▶ **DIRECTIONS FOR THIS TASK**:
Nothing but the lines from the one containing "finishes the script." down to the one containing "flat steel strip", both included, should be echoed, and each exactly as it stands.

◇ ◇ ◇ ◇ ◇ ◇ ◇

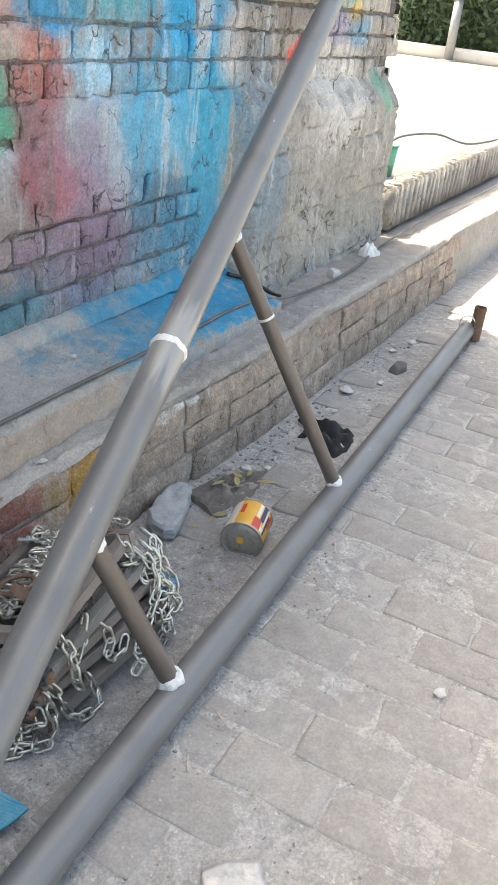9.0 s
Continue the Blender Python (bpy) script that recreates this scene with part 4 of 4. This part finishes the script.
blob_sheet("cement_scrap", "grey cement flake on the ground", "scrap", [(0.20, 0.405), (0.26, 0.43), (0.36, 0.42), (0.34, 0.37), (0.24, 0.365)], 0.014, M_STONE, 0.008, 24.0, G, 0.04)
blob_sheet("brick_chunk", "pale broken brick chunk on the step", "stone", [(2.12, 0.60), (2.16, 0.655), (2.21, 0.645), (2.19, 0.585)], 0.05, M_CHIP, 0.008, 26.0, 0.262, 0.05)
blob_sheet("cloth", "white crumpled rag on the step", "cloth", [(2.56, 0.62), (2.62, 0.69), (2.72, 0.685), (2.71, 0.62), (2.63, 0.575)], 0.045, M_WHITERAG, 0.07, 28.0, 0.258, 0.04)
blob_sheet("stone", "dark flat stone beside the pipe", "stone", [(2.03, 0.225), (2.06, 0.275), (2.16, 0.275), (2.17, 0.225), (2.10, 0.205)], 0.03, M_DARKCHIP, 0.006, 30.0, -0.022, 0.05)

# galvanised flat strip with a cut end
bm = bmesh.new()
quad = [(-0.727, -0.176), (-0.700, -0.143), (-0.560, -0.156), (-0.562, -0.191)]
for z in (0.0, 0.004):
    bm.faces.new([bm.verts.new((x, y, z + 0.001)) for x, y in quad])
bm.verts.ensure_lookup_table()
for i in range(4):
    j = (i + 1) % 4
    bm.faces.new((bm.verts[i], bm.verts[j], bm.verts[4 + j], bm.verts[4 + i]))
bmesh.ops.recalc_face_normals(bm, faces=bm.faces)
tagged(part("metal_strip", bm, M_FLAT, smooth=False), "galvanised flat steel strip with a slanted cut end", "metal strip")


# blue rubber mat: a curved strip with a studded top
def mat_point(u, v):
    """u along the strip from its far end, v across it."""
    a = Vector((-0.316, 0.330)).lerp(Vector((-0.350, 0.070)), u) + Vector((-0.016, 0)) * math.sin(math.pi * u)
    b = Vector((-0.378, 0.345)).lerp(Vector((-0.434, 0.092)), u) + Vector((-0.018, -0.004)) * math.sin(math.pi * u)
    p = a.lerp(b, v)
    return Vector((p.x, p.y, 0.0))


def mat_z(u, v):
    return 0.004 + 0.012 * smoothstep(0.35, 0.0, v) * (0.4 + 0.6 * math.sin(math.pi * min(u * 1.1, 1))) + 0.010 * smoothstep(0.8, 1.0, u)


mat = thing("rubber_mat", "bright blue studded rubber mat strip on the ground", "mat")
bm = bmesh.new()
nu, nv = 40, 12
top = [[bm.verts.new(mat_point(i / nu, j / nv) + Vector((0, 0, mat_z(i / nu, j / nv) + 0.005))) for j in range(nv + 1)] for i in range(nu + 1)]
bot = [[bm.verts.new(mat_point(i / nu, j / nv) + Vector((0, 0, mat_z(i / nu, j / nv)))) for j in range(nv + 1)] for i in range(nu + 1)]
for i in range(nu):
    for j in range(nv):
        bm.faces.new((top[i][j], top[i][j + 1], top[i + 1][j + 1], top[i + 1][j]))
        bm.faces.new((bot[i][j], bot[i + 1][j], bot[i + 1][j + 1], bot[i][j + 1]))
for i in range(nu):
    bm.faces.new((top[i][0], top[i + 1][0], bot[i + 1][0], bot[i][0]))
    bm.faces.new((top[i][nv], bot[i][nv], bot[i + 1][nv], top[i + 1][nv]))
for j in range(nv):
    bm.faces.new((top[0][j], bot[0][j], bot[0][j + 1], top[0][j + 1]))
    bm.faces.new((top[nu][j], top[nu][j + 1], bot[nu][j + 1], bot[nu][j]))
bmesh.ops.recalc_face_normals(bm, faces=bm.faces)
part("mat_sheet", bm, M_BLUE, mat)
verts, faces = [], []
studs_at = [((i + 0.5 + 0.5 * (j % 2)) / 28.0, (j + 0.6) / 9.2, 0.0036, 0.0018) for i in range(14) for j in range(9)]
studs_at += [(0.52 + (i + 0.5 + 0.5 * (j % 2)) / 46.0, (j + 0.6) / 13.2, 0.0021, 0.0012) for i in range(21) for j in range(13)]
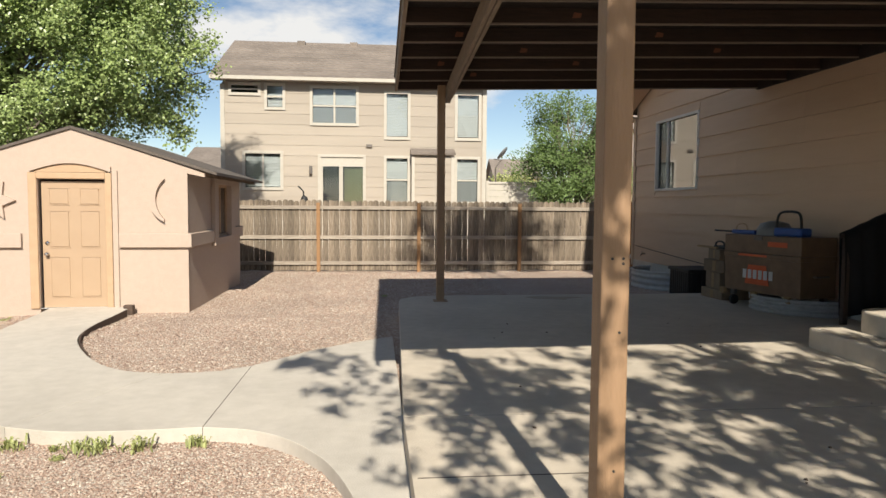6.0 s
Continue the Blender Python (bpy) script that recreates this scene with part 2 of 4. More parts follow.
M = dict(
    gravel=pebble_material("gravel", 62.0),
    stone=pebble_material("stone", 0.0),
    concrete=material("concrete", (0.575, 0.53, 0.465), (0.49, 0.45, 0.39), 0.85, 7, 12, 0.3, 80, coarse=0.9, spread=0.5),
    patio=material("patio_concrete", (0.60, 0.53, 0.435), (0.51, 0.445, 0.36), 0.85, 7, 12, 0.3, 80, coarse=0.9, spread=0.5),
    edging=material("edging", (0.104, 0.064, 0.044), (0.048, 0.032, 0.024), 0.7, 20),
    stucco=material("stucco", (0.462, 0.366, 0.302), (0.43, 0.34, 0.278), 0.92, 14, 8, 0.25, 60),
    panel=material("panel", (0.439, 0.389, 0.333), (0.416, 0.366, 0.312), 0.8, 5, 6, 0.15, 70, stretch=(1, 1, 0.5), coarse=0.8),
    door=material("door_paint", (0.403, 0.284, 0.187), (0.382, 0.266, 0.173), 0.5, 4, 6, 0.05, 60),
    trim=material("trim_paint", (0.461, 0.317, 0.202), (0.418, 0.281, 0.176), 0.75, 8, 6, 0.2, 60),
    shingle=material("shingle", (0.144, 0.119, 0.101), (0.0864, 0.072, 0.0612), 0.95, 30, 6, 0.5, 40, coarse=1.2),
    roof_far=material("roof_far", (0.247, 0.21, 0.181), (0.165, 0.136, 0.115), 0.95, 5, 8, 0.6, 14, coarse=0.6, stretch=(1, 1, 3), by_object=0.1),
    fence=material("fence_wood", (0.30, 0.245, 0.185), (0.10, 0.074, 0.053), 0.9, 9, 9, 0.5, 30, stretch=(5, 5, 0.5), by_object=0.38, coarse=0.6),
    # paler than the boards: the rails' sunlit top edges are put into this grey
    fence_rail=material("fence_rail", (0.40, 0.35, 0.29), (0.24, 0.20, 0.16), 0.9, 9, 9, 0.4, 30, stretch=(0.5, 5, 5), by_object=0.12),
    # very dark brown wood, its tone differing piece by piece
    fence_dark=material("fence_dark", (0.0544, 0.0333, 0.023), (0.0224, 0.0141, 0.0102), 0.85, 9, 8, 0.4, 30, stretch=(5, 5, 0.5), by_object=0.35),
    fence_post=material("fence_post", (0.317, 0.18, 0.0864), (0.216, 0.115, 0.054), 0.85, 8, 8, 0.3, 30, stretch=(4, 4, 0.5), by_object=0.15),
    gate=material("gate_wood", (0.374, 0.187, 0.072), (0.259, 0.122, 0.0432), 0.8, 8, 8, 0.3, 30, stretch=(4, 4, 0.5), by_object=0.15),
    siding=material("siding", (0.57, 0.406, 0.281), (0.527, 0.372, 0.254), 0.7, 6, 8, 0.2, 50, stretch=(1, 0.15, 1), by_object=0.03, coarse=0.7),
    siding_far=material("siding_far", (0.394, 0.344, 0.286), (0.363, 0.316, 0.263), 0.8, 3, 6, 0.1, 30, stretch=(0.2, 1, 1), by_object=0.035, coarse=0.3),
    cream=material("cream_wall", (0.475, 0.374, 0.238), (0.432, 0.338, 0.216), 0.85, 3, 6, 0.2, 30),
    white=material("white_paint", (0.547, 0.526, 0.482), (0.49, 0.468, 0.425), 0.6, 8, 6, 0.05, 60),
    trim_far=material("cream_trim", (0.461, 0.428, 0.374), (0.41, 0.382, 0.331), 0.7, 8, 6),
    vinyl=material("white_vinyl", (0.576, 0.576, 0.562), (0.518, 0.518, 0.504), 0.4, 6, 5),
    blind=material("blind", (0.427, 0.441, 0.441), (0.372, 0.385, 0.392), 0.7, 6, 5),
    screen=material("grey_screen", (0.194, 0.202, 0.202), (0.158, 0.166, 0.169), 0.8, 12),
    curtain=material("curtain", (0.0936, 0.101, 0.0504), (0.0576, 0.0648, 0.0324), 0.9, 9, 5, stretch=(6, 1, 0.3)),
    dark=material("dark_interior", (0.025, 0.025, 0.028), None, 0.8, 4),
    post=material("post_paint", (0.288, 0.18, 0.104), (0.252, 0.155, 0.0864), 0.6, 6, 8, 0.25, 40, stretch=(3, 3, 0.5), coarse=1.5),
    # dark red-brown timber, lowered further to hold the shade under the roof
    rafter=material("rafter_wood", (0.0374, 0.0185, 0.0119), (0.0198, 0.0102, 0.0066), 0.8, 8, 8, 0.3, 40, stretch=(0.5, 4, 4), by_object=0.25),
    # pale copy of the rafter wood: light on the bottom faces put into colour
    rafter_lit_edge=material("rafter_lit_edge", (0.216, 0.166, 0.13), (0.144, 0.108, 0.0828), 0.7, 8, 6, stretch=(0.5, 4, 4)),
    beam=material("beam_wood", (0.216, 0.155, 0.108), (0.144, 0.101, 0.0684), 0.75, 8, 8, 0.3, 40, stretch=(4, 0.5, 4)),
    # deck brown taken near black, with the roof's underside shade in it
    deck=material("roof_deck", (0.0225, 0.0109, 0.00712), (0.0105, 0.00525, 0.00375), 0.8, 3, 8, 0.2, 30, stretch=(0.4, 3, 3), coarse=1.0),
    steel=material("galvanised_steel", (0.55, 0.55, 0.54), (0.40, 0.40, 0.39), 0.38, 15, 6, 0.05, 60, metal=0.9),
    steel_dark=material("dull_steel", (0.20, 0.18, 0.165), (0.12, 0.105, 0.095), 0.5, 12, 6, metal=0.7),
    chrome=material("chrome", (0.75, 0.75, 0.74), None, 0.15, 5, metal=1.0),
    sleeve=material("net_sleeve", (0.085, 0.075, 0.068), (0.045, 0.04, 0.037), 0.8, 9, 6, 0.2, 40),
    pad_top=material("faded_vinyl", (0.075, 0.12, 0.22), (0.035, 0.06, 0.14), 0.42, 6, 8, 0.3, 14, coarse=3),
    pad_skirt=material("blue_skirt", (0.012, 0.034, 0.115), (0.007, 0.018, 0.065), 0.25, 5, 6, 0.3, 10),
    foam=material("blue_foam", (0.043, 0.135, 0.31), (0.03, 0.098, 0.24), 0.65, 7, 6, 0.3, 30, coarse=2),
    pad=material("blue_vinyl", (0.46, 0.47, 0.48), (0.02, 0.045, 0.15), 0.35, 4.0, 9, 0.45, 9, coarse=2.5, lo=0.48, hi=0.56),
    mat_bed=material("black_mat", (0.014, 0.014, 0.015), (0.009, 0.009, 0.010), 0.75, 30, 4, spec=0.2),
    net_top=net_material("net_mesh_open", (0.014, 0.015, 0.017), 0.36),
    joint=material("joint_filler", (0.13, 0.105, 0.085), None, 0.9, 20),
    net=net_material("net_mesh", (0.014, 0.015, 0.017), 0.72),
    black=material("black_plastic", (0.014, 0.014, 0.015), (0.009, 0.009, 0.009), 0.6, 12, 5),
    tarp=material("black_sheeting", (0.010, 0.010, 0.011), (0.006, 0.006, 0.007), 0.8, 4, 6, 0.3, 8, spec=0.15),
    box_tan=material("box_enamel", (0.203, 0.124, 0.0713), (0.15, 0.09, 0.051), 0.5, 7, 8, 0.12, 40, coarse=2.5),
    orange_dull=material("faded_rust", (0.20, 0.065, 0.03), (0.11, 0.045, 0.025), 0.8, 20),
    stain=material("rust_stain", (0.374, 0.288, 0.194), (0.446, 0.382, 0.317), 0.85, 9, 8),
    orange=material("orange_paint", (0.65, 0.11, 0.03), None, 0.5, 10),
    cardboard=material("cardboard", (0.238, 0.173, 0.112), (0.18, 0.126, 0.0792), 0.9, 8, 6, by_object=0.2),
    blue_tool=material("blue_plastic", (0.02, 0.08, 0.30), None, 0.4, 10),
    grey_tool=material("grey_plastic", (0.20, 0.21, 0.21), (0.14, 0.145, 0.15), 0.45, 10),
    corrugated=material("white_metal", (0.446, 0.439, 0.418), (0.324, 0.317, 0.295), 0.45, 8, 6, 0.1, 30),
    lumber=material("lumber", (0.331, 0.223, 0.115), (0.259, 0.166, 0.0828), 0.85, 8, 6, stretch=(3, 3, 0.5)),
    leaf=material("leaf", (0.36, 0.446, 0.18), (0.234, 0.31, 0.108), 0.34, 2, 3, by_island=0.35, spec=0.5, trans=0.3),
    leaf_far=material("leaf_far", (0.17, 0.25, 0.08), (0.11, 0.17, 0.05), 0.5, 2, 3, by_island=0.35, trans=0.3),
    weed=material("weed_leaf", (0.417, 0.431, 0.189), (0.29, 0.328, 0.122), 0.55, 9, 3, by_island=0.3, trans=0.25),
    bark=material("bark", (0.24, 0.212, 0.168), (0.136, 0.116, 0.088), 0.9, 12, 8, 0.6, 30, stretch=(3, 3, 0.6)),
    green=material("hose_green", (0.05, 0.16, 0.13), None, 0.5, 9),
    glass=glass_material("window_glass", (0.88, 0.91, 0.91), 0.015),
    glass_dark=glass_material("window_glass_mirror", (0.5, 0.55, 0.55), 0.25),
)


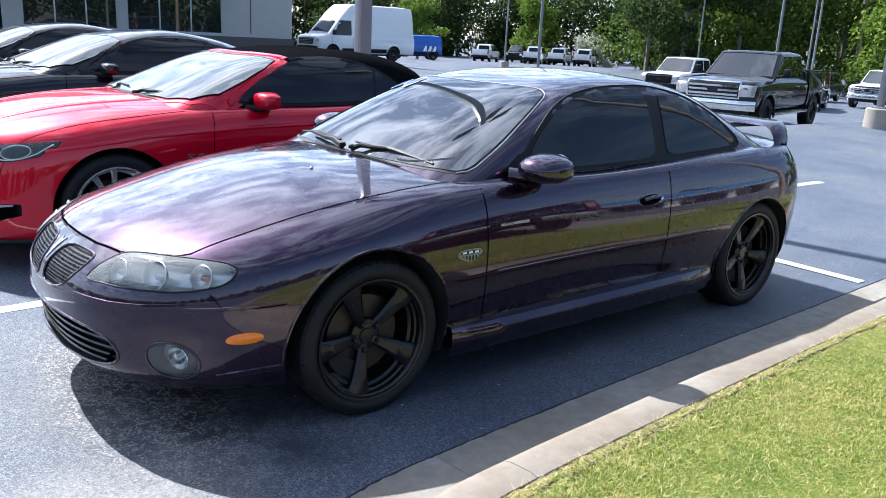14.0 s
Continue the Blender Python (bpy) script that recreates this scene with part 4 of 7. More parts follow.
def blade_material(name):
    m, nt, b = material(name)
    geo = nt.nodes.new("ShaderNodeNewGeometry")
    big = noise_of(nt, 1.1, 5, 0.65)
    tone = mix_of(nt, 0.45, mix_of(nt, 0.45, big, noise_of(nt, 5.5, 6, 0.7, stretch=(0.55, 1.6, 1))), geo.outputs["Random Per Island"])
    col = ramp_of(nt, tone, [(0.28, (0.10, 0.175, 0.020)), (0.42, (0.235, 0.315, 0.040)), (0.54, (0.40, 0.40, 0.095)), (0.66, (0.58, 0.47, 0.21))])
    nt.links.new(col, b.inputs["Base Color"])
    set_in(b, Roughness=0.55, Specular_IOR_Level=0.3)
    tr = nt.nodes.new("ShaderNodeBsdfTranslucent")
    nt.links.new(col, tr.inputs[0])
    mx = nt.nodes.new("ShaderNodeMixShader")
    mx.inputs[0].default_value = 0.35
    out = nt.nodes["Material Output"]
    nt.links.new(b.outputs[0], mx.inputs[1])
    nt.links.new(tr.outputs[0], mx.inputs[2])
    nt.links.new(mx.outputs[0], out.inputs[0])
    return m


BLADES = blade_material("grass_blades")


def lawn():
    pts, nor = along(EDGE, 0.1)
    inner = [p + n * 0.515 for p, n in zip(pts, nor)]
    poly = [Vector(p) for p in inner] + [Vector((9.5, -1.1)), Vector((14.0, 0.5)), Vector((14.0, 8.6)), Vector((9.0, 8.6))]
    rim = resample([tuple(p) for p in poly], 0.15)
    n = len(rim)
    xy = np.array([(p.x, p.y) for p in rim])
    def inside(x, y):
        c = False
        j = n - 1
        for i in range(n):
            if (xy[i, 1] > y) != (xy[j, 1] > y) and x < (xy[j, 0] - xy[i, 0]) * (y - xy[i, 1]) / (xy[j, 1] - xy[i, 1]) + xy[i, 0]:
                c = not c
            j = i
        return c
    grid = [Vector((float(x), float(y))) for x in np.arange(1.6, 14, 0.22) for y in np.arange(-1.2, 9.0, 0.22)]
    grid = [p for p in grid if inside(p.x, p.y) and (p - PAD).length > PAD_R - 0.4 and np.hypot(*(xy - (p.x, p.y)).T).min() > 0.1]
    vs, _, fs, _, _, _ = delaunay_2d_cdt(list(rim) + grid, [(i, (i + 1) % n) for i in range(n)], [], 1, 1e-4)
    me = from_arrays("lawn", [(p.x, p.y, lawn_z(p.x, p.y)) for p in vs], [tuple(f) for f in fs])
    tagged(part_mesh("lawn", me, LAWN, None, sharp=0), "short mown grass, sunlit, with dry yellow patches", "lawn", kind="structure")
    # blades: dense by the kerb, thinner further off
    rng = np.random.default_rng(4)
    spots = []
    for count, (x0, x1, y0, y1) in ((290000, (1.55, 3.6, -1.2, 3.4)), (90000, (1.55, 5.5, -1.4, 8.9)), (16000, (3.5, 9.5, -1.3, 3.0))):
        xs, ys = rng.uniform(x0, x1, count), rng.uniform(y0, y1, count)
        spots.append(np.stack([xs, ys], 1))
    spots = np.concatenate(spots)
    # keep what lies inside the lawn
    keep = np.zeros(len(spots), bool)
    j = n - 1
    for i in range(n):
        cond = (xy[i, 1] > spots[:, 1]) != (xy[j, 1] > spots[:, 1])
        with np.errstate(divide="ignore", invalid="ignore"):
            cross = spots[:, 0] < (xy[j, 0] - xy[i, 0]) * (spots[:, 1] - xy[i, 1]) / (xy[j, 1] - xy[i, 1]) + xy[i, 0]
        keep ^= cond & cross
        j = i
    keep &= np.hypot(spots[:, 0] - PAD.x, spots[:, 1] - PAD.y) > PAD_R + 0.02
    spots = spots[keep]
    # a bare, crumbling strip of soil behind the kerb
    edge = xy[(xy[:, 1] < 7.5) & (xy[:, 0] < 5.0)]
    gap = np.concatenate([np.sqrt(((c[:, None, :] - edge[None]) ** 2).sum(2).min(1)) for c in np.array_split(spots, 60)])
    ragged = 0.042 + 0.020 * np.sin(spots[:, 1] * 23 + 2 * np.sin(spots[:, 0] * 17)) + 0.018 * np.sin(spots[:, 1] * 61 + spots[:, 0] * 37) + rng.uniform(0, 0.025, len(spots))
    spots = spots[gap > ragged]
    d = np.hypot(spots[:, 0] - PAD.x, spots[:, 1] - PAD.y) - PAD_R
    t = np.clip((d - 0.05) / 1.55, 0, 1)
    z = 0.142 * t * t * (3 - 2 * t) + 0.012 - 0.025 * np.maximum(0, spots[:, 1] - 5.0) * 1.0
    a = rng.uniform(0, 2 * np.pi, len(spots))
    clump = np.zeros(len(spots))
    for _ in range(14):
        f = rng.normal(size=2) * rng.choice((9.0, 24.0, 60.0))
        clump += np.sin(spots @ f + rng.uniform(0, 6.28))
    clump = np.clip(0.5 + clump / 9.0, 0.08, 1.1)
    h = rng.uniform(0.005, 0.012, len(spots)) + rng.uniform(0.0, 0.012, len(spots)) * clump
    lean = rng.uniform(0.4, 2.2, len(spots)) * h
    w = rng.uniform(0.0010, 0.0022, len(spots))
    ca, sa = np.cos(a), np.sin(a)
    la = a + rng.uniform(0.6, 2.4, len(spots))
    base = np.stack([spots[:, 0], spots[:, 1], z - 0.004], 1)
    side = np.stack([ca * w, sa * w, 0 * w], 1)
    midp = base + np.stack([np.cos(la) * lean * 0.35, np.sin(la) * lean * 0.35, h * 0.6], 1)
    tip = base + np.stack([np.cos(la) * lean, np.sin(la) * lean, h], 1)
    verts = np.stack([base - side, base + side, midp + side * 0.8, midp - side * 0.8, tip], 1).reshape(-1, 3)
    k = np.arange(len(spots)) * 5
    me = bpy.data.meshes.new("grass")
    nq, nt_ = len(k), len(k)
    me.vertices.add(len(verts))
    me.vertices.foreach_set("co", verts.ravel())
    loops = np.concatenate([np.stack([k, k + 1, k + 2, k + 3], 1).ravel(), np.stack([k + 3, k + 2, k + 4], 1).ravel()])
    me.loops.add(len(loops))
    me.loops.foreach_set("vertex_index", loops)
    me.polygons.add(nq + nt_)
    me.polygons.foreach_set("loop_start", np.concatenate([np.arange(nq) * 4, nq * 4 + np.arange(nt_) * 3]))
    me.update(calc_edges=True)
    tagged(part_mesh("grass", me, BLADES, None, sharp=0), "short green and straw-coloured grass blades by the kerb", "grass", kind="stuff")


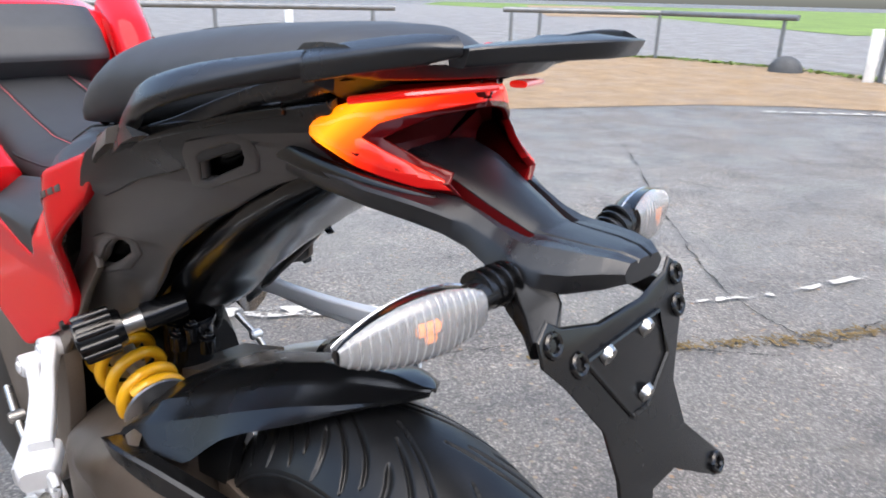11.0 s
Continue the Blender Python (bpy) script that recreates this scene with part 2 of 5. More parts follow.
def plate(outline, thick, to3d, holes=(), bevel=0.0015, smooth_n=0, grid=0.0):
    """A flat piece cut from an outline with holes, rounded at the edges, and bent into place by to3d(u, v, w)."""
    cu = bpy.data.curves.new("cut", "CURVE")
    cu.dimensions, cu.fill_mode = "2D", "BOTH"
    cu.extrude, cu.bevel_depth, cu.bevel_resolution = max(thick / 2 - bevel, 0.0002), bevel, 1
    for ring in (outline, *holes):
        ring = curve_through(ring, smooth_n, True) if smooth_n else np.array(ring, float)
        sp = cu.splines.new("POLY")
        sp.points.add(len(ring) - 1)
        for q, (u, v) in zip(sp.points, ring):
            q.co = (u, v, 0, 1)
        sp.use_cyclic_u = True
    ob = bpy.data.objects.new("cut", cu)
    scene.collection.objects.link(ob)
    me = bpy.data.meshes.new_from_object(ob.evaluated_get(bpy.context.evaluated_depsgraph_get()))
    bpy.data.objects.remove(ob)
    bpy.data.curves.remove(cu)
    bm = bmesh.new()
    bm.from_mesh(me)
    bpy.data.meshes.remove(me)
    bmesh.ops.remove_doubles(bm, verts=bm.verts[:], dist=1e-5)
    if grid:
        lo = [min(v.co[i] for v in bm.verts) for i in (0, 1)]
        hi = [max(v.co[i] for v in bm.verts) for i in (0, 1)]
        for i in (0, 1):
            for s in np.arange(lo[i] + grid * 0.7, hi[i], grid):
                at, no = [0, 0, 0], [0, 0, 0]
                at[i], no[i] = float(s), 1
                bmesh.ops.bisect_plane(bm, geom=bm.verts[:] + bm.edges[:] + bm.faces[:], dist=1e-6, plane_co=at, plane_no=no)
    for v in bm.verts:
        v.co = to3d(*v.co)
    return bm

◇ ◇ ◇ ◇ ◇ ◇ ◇

▶ **OUTPUT OF THE TASK**:
Continue the Blender Python (bpy) script that recreates this scene with part 4 of 4. This part finishes the script.
blob_sheet("cement_scrap", "grey cement flake on the ground", "scrap", [(0.20, 0.405), (0.26, 0.43), (0.36, 0.42), (0.34, 0.37), (0.24, 0.365)], 0.014, M_STONE, 0.008, 24.0, G, 0.04)
blob_sheet("brick_chunk", "pale broken brick chunk on the step", "stone", [(2.12, 0.60), (2.16, 0.655), (2.21, 0.645), (2.19, 0.585)], 0.05, M_CHIP, 0.008, 26.0, 0.262, 0.05)
blob_sheet("cloth", "white crumpled rag on the step", "cloth", [(2.56, 0.62), (2.62, 0.69), (2.72, 0.685), (2.71, 0.62), (2.63, 0.575)], 0.045, M_WHITERAG, 0.07, 28.0, 0.258, 0.04)
blob_sheet("stone", "dark flat stone beside the pipe", "stone", [(2.03, 0.225), (2.06, 0.275), (2.16, 0.275), (2.17, 0.225), (2.10, 0.205)], 0.03, M_DARKCHIP, 0.006, 30.0, -0.022, 0.05)

# galvanised flat strip with a cut end
bm = bmesh.new()
quad = [(-0.727, -0.176), (-0.700, -0.143), (-0.560, -0.156), (-0.562, -0.191)]
for z in (0.0, 0.004):
    bm.faces.new([bm.verts.new((x, y, z + 0.001)) for x, y in quad])
bm.verts.ensure_lookup_table()
for i in range(4):
    j = (i + 1) % 4
    bm.faces.new((bm.verts[i], bm.verts[j], bm.verts[4 + j], bm.verts[4 + i]))
bmesh.ops.recalc_face_normals(bm, faces=bm.faces)
tagged(part("metal_strip", bm, M_FLAT, smooth=False), "galvanised flat steel strip with a slanted cut end", "metal strip")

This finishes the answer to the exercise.